AR: Can you say a little about your background, and how that feeds into your current practice? I know, for instance, that you did Land Arts of the American West in college. Is Land Art a part of your practice now?
SW: So, my background is really in punk rock, politics, and graffiti. I studied land art at school in New Mexico, and my connection to really formal land art, its backgrounds or common practices at least, more or less ends there. I mean, I love Smithson and I think Lightning Field and Roden Crater are ridiculously weird and great. But, I think Double Negative and some of the Ant Farm stuff was just kind of arrogant and exploitative, manifest destiny shit. We built a smokestack in the desert and burned old tires.
AR: So perhaps more of a formal or thematic connection to Land Art, not necessarily method?
SW: This study and work really ended up being an accident on my already begun, and continuing exploration of the Land of the American West. I'm an outdoorsman. I float rivers and hike canyons as much as I possibly can. I don't generally see the Land itself as something I personally can interact with/change in a way that does it justice. I do think I try to use my work to bring both the creative and magical, and the scientific and data oriented, parts of the "land" back into the real world, our human world. I think that stems from a fascination with the aesthetics of it all in an almost de-contextualized way.

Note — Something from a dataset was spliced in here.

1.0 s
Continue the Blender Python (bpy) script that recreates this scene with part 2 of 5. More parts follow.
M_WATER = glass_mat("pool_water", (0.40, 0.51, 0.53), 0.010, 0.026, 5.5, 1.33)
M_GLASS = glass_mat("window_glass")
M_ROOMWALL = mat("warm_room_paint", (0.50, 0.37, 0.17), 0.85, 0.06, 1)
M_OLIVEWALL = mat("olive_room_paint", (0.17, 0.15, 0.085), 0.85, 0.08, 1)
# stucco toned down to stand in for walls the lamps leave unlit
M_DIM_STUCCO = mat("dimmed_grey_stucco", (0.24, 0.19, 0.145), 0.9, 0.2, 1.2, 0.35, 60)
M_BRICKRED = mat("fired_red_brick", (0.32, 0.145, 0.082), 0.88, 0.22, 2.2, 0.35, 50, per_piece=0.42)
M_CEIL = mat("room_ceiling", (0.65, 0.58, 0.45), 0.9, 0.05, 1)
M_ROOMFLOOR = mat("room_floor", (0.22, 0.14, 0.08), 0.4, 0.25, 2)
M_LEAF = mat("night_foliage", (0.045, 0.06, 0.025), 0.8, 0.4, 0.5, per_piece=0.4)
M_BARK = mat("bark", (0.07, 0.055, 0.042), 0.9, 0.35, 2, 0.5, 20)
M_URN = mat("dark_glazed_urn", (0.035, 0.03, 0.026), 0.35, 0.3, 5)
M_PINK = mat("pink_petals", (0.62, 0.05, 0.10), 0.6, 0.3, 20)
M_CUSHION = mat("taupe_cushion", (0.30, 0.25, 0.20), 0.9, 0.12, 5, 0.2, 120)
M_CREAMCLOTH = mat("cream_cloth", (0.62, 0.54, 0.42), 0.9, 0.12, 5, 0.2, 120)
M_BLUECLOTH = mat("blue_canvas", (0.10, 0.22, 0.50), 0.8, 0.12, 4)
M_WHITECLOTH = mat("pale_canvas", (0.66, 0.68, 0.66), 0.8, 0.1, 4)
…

All my work is just little battles to insert moments, or objects, of some real meaning, back into the fabric of a society currently woven together with reality TV and highways and garbage like that, but maybe in an interesting and aesthetically conscious way.

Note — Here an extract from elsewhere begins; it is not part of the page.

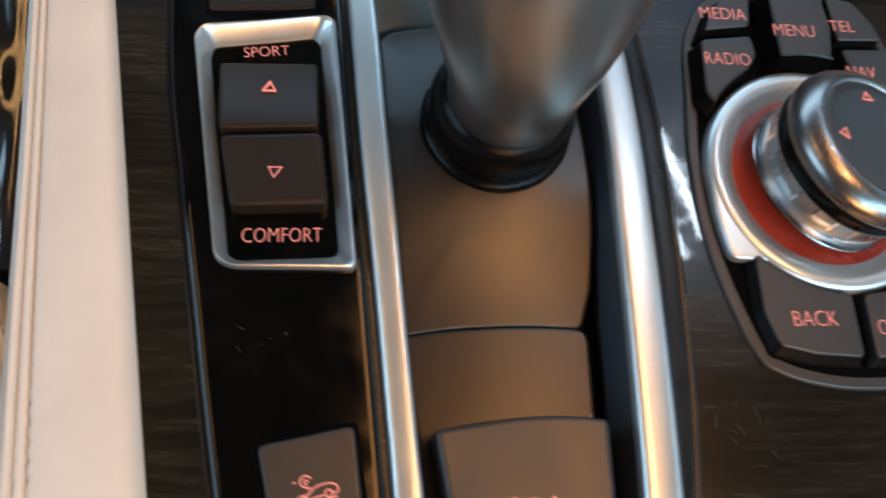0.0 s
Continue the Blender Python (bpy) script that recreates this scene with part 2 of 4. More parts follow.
def rounded(points, radius, seg=5):
    """A closed outline with its corners rounded; radius is one number or one for each corner."""
    n, out = len(points), []
    radii = radius if isinstance(radius, (list, tuple)) else [radius] * n
    for i in range(n):
        p, a, b = Vector(points[i]), Vector(points[i - 1]), Vector(points[(i + 1) % n])
        u, v = a - p, b - p
        r = min(radii[i], 0.45 * u.length, 0.45 * v.length)
        if r < 1e-4:
            out.append(p)
            continue
        s, e = p + u.normalized() * r, p + v.normalized() * r
        for k in range(seg + 1):
            t = k / seg
            out.append(s * (1 - t) ** 2 + p * 2 * t * (1 - t) + e * t * t)
    return out


def resample(loop, count):
    """count points at even steps along a closed outline, from its first point."""
    pts = list(loop) + [loop[0]]
    far = [0.0]
    for a, b in zip(pts, pts[1:]):
        far.append(far[-1] + (b - a).length)
    out, j = [], 0
    for k in range(count):
        want = far[-1] * k / count
        while far[j + 1] < want:
            j += 1
        t = (want - far[j]) / max(1e-9, far[j + 1] - far[j])
        out.append(pts[j].lerp(pts[j + 1], t))
    return out


def inset(loop, d):
    """The outline moved inwards by d (outwards: minus)."""
    n = len(loop)
    turn = sum(loop[i - 1].x * loop[i].y - loop[i].x * loop[i - 1].y for i in range(n))
    side, out = (1 if turn > 0 else -1), []
    for i in range(n):
        a, p, b = loop[i - 1], loop[i], loop[(i + 1) % n]
        u, v = (p - a), (b - p)
        u = u.normalized() if u.length > 1e-7 else v.normalized()
        v = v.normalized() if v.length > 1e-7 else u
        m = (Vector((-u.y, u.x)) + Vector((-v.y, v.x)))
        m = m.normalized() if m.length > 1e-6 else Vector((-u.y, u.x))
        c = max(0.5, m.dot(Vector((-u.y, u.x))))
        out.append(p + m * (side * d / c))
    return out


def loft(bm, loops, cap_last=True, cap_first=False, closed=True):
    """Skins loops of equal count."""
    rings = [[bm.verts.new((p[0] * CM, p[1] * CM, p[2] * CM)) for p in loop] for loop in loops]
    n = len(rings[0])
    for a, b in zip(rings, rings[1:]):
        for i in range(n if closed else n - 1):
            j = (i + 1) % n
            bm.faces.new((a[i], a[j], b[j], b[i]))
    for on, ring in ((cap_last, rings[-1]), (cap_first, rings[0])):
        if on:
            f = bm.faces.new(ring)
            bmesh.ops.triangulate(bm, faces=[f])
    return rings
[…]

AR: There are certain motifs that come up across your work that seem to posit the practice of natural history as a kind of guiding aesthetic principle. Yet the work still feels very personal to me, how do you fit your own subjectivity in with a sort of scientific, rational aesthetic or world view?
So again, this goes back to my personal connection with nature and my experiences in it, both within and outside society/civilization/etc. I am not a scientist, so the data I'm collecting, or the images I archive through my work, or whatever, are collected and processed in an art/creative/neurotic or simply pragmatic way. Most of it is pragmatic, and then becomes aesthetic.
AR: In my mind, the coyote represents you, and I see it all over your work. Is that right?
The use of the coyote, in particular, goes back to the first question of the line between science/technology/human world and natural/physical/outside world. The coyote is the only predator whose numbers range have increased concurrently with human growth. It's a survivor. I think by examining creatures, plants, hydrology, natural phenomena, etc, we can learn loads about ourselves. I think delving into the both the science and the deeply personal, magical, and/or mythical aspects of all of that has become very important in the work I've been doing. By smashing all of that together in the right context, I think we can create explanations of our world that also straddle that line. Those explanations have always been part of human culture, but are maybe escaping us more and more in modern western “civilization.”